ECLI:NL:CBB:2008:BG1620

College van Beroep voor het bedrijfsleven

Datum uitspraak
21 oktober 2008
Publicatiedatum
5 april 2013
Zaaknummer
AWB 07/1005
Instantie
College van Beroep voor het bedrijfsleven
Type
Uitspraak
Rechtsgebied
Bestuursrecht
Procedures
  • Eerste en enige aanleg
Rechters
  • M.A. van der Ham
Vindplaatsen
  • Rechtspraak.nl
AI samenvatting door LexboostAutomatisch gegenereerd

Beroep tegen de hoogte van de contributie opgelegd door het Koninklijk Nederlands Instituut van Registeraccountants

In deze zaak gaat het om een beroep van appellant A, die zich richt tegen een besluit van het bestuur van het Koninklijk Nederlands Instituut van Registeraccountants (NIVRA) betreffende de hoogte van de hem opgelegde contributie voor het boekjaar 2007/2008. Het bestuur had op 4 december 2007 het bezwaar van appellant ongegrond verklaard. Appellant had zijn beroep ingesteld op 27 december 2007, na het indienen van een bezwaar. Tijdens de zitting op 29 juli 2008 waren zowel appellant als de gemachtigde van verweerder aanwezig.

De beoordeling van het geschil richt zich op de toepassing van de Wet op de Registeraccountants en de Algemene contributieverordening 2007. Volgens artikel 27 van de wet kan NIVRA jaarlijks bijdragen heffen van haar leden, waarbij het bedrag per boekjaar door de ledenvergadering wordt vastgesteld. Appellant betoogde dat hij op de peildatum van 1 september 2007 niet meer werkzaam was als openbaar accountant, maar dat hij pas op 18 september 2007 een contributieverklaring had ingediend waarin hij aangaf dat hij per 1 juli 2007 niet meer actief was.
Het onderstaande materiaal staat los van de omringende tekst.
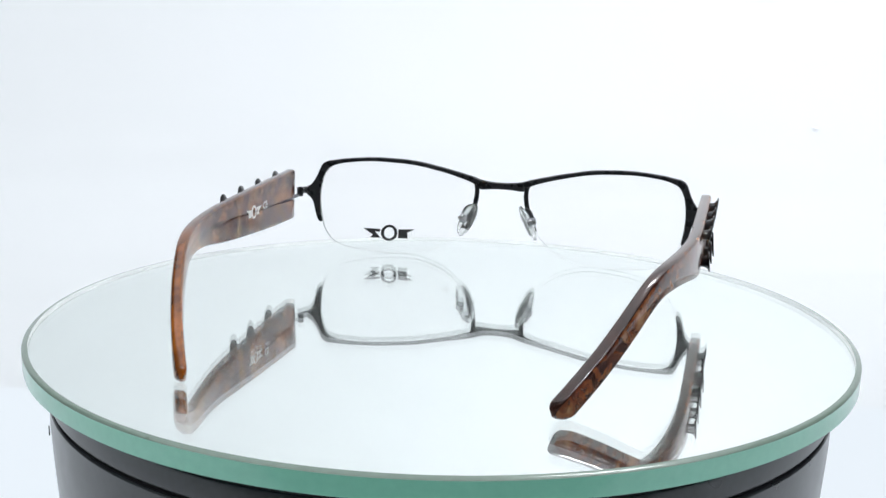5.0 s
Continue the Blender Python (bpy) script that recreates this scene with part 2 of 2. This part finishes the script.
def part(name, bm, mat, parent, label="", smooth=True):
    """Links a bmesh as one mesh object under its thing."""
    bmesh.ops.recalc_face_normals(bm, faces=bm.faces)
    me = bpy.data.meshes.new(name)
    for f in bm.faces:
        f.smooth = smooth
    bm.to_mesh(me)
    bm.free()
    for m in mat if isinstance(mat, (list, tuple)) else (mat,):
        me.materials.append(m)
    if smooth:
        me.set_sharp_from_angle(angle=radians(38))
    ob = new(name, me)
    ob.parent = parent
    return tagged(ob, label)


def rings_mesh(rings, closed=False, caps=(True, True)):
    """Skins a row of vertex rings (lists of points in mm)."""
    bm = bmesh.new()
    vs = [[bm.verts.new(Vector(p) * MM) for p in r] for r in rings]
    n = len(vs[0])
    for a, b in zip(vs, vs[1:] + vs[:1] if closed else vs[1:]):
        for i in range(n):
            bm.faces.new((a[i], a[(i + 1) % n], b[(i + 1) % n], b[i]))
    if caps[0] and not closed:
        bm.faces.new(vs[0])
    if caps[1] and not closed:
        bm.faces.new(vs[-1])
    return bm


def seat(bm, m=SPOT):
    bm.transform(m)
    return bm


def join(*bms):
    out = bms[0]
    for b in bms[1:]:
        me = bpy.data.meshes.new("joined")
        b.to_mesh(me)
        b.free()
        out.from_mesh(me)
        bpy.data.meshes.remove(me)
    return out


def lathe(profile, n=160, closed=False):
    """Turns (radius, height) pairs in mm round the z axis."""
    rings = [[(r * math.cos(2 * math.pi * i / n), r * math.sin(2 * math.pi * i / n), z) for r, z in profile] for i in range(n)]
    bm = bmesh.new()
    vs = [[bm.verts.new(Vector(p) * MM) for p in r] for r in rings]
    for i in range(n):
        a, b = vs[i], vs[(i + 1) % n]
        for k in range(len(profile) - (0 if closed else 1)):
            j = (k + 1) % len(profile)
            bm.faces.new((a[k], b[k], b[j], a[j]))
    return bm


def tube(points, radius, n=10, flat=1.0):
    """A round wire along points in mm."""
    pts = [Vector(p) for p in points]
    rings, side = [], None
    for i, p in enumerate(pts):
        d = (pts[min(i + 1, len(pts) - 1)] - pts[max(i - 1, 0)]).normalized()
        ref = Vector((0, 0, 1)) if side is None and abs(d.z) < 0.9 else (Vector((1, 0, 0)) if side is None else side.cross(d) * -1)
        side = d.cross(ref).normalized() if side is None else (side - d * side.dot(d)).normalized()
        up = d.cross(side)
        r = radius[i] if isinstance(radius, (list, tuple)) else radius
        rings.append([p + side * (r * math.cos(a)) + up * (r * flat * math.sin(a)) for a in [2 * math.pi * k / n for k in range(n)]])
    return rings_mesh(rings)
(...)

Het College oordeelt dat de verantwoordelijkheid voor het tijdig indienen van een wijziging in de contributiegroep bij appellant ligt. De gegevens die op 1 september 2007 bij NIVRA bekend waren, gaven aan dat appellant ingedeeld moest worden in de contributiegroep van openbare accountants. Het College concludeert dat de melding van C, de werkgever van appellant, niet kan worden gezien als een tijdige melding door appellant zelf. Aangezien appellant de wijziging pas na de peildatum heeft doorgegeven, is het College van oordeel dat het bestuur van NIVRA terecht is uitgegaan van de indeling zoals deze op 1 september 2007 was geregistreerd.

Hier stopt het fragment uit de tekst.